In a transfer learning setting, I want to freeze the body and only train the head for 2 epochs. Then I want to unfreeze the whole network and use the Learning Rate finder, before continue training again.
What I want to do is similar to FastAI’s fit_one_cycle.
To do the same with PyTorch Lightning, I tried the following:
Trainer(max_epochs=2, min_epochs=0, auto_lr_find=True)
trainer.fit(model, data_module) # FastAI: learn.fit_one_cycle(2)
trainer.max_epochs = 5
# model.unfreeze() # allow the whole body to be trained
# trainer.tune(model) # LR finder
trainer.fit(model, data_module) # FastAI: learn.fit_one_cycle(3)
Unfortunately, this would invoke the training op epoch 1 twice.
Any ideas of how to approach what I want to do?
Edit 1: Link to Colab demonstrating 2x epoch 1: Google Colab
@s-rog Thank you! This seems to indeed solve the epoch logging issue.
Now I’m trying to invoke the trainer.tune(model) after the training for the first 2 epochs.
However, this fails:
LR finder stopped early due to diverging loss.
Failed to compute suggesting for `lr`. There might not be enough points.
Traceback (most recent call last):
File "/usr/local/lib/python3.6/dist-packages/pytorch_lightning/tuner/lr_finder.py", line 340, in suggestion
min_grad = np.gradient(loss).argmin()
File "<__array_function__ internals>", line 6, in gradient
File "/usr/local/lib/python3.6/dist-packages/numpy/lib/function_base.py", line 1042, in gradient
"Shape of array too small to calculate a numerical gradient, "
ValueError: Shape of array too small to calculate a numerical gradient, at least (edge_order + 1) elements are required.

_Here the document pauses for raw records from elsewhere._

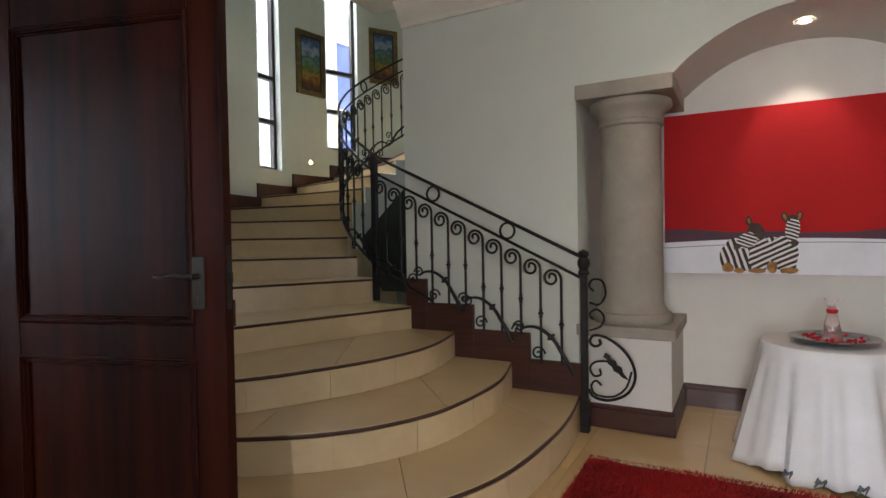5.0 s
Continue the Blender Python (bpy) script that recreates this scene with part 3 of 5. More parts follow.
vase = thing("glass_vase", "small clear glass vase with a red collar", "vase", pose(0.097, 5.95, TZ + 0.008))
CLEAR = bpy.data.materials.new("clear_glass")
CLEAR.use_nodes = True
cp = CLEAR.node_tree.nodes["Principled BSDF"]
cp.inputs["Base Color"].default_value = (1.0, 0.82, 0.82, 1)
cp.inputs["Roughness"].default_value = 0.03
cp.inputs["Transmission Weight"].default_value = 0.85
cp.inputs["IOR"].default_value = 1.3
o = part("body", lathe([(0.0, 0.0), (0.045, 0.0), (0.047, 0.01), (0.04, 0.06), (0.03, 0.11), (0.022, 0.145), (0.018, 0.16), (0.022, 0.175), (0.012, 0.18), (0.0, 0.18)], seg=24), CLEAR, None, smooth=True)
o.parent = vase
o = part("collar", lathe([(0.019, 0.145), (0.026, 0.15), (0.027, 0.165), (0.02, 0.17)], seg=20), BEAD, None, "red collar", smooth=True)
o.parent = vase
for s in (-1, 1):
    o = part("lip", tube([(s * 0.012, 0, 0.178), (s * 0.022, 0, 0.2), (s * 0.034, 0, 0.222)], [0.01, 0.007, 0.004], None, 8), CLEAR, None, smooth=True)
    o.parent = vase

# niche painting: red sky, dark horizon, white ground, two small striped shapes
PX0, PX1, PZ0, PZ1 = -0.79, 0.835, 0.93, 2.03
pic = thing("canvas_painting", "large red and white canvas with two striped animals", "painting", pose((PX0 + PX1) / 2, 6.745, PZ0))
w2, hh = (PX1 - PX0) / 2, PZ1 - PZ0
PRED = material("painted_red", (0.56, 0.009, 0.012), 0.85, dark=(0.42, 0.005, 0.009), scale=1.6, bump=0.08, bump_scale=120)
PWHITE = material("painted_white", (0.78, 0.80, 0.87), 0.6, var=0.05, scale=4, bump=0.05, bump_scale=90)
PNAVY = material("painted_navy", (0.035, 0.028, 0.06), 0.6, dark=(0.10, 0.01, 0.02), scale=5)
def pic_part(name, bm, mat, label=""):
    o = part(name, bm, mat, None, label)
    o.parent = pic
o = pic_part("canvas", boxes((-w2, w2, -0.035, 0, 0, hh)), PRED, "red painted canvas")


def band(lo, hi, y, n=40):
    bm = bmesh.new()
    a = [bm.verts.new((-w2 + 2 * w2 * i / n, y, lo(i / n))) for i in range(n + 1)]
    b = [bm.verts.new((-w2 + 2 * w2 * i / n, y, hi(i / n))) for i in range(n + 1)]
    for i in range(n):
        bm.faces.new((a[i], a[i + 1], b[i + 1], b[i]))
    return bm


ground_line = lambda u: 0.215 + 0.03 * math.sin(math.pi * u) - 0.014 * u
pic_part("horizon_band", band(lambda u: ground_line(u) - 0.01, lambda u: ground_line(u) + 0.03 + 0.06 * abs(u - 0.5) * 2 + 0.008 * math.sin(17 * u), -0.0362), PNAVY, "dark painted horizon")
for q in ((-w2, -w2 + 0.006), (w2 - 0.006, w2)):
    pic_part("canvas_edge", boxes((*q, -0.0366, -0.0345, 0, hh)), PWHITE, "bare white canvas edge")
pic_part("ground_band", band(lambda u: 0.001, ground_line, -0.0374), PWHITE, "white painted ground")
pic_part("track_line", band(lambda u: ground_line(u) - 0.03 - 0.01 * math.cos(3 * u), lambda u: ground_line(u) - 0.024 - 0.01 * math.cos(3 * u), -0.0380), material("painted_grey", (0.35, 0.35, 0.42), 0.7), "grey painted line")


def stripe_material(name, turn, period):
    """Dark and pale bands of painted hide, turned by an angle, wavering by hand."""
    mat = bpy.data.materials.new(name)
    mat.use_nodes = True
    n, l = mat.node_tree.nodes, mat.node_tree.links
    b = n["Principled BSDF"]
    b.inputs["Roughness"].default_value = 0.6
    tc = n.new("ShaderNodeTexCoord")
    mp = n.new("ShaderNodeMapping")
    mp.inputs["Rotation"].default_value = (0, radians(turn), 0)
    l.new(tc.outputs["Object"], mp.inputs[0])
    wv = n.new("ShaderNodeTexWave")
    wv.inputs["Scale"].default_value = 0.314 / period
    wv.inputs["Distortion"].default_value = 2.2
    wv.inputs["Detail"].default_value = 2
    wv.inputs["Detail Scale"].default_value = 0.7
    l.new(mp.outputs[0], wv.inputs["Vector"])
    cr = n.new("ShaderNodeValToRGB")
    cr.color_ramp.elements[0].color = (0.02, 0.014, 0.014, 1)
    cr.color_ramp.elements[0].position = 0.50
    cr.color_ramp.elements[1].color = (0.70, 0.66, 0.65, 1)
    cr.color_ramp.elements[1].position = 0.60
    l.new(wv.outputs["Fac"], cr.inputs[0])
    l.new(cr.outputs[0], b.inputs["Base Color"])
    return mat


FLANK = stripe_material("striped_flank", 18, 0.036)
CHEST = stripe_material("striped_chest", -62, 0.031)
FACE = stripe_material("striped_face", 70, 0.022)


def stroke(y, cx, cz, rx, rz, rot):
    """A flat, slightly uneven oval of paint: centre x, z, half-widths and turn."""
    bm = bmesh.new()
    c, s = math.cos(radians(rot)), math.sin(radians(rot))
    vs = []
    for i in range(28):
        a = 2 * math.pi * i / 28
        q = 1 + 0.05 * math.sin(3 * a + 7 * cx) + 0.03 * math.sin(7 * a + 11 * cz)
        vs.append(bm.verts.new((cx + q * (rx * math.cos(a) * c - rz * math.sin(a) * s), y, cz + q * (rx * math.cos(a) * s + rz * math.sin(a) * c))))
    bm.faces.new(vs)
    return bm


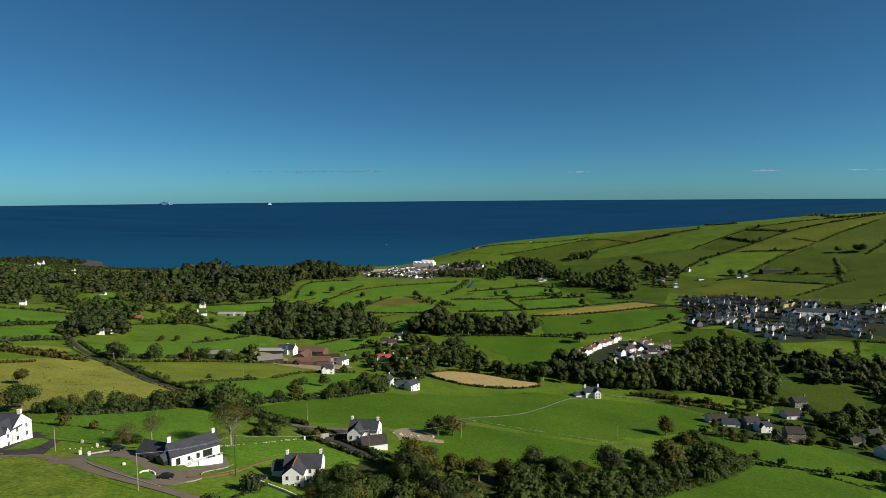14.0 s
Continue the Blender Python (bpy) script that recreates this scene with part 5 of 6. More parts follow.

I can confirm that the learning rate finder have never been tested in such a way, but I completely agree that we should probably support it.
I was planning on doing a bit of refactors of the tuning interface within the next month, that will hopefully solve this problem.
I don’t think assigning max_epoch = 5 like this will work because Trainer state is not reset here for eg global_step, loggers, etc. Try creating the trainer instance again with max_epochs=5, reload the model weights if required after the first fit cycle and then continue with .tune
@williamfalcon Thank you for the video and Colab. I will take a look at it. That freezing for an epoch or 2 helps for Transfer Learning came from the FastAI 2 cours . I’ll check which approach works better in combination with lr-finder once I get it to work.
@goku Thank you for the suggestion. I haven’t tried it yet, but it sounds like a workaround that would work.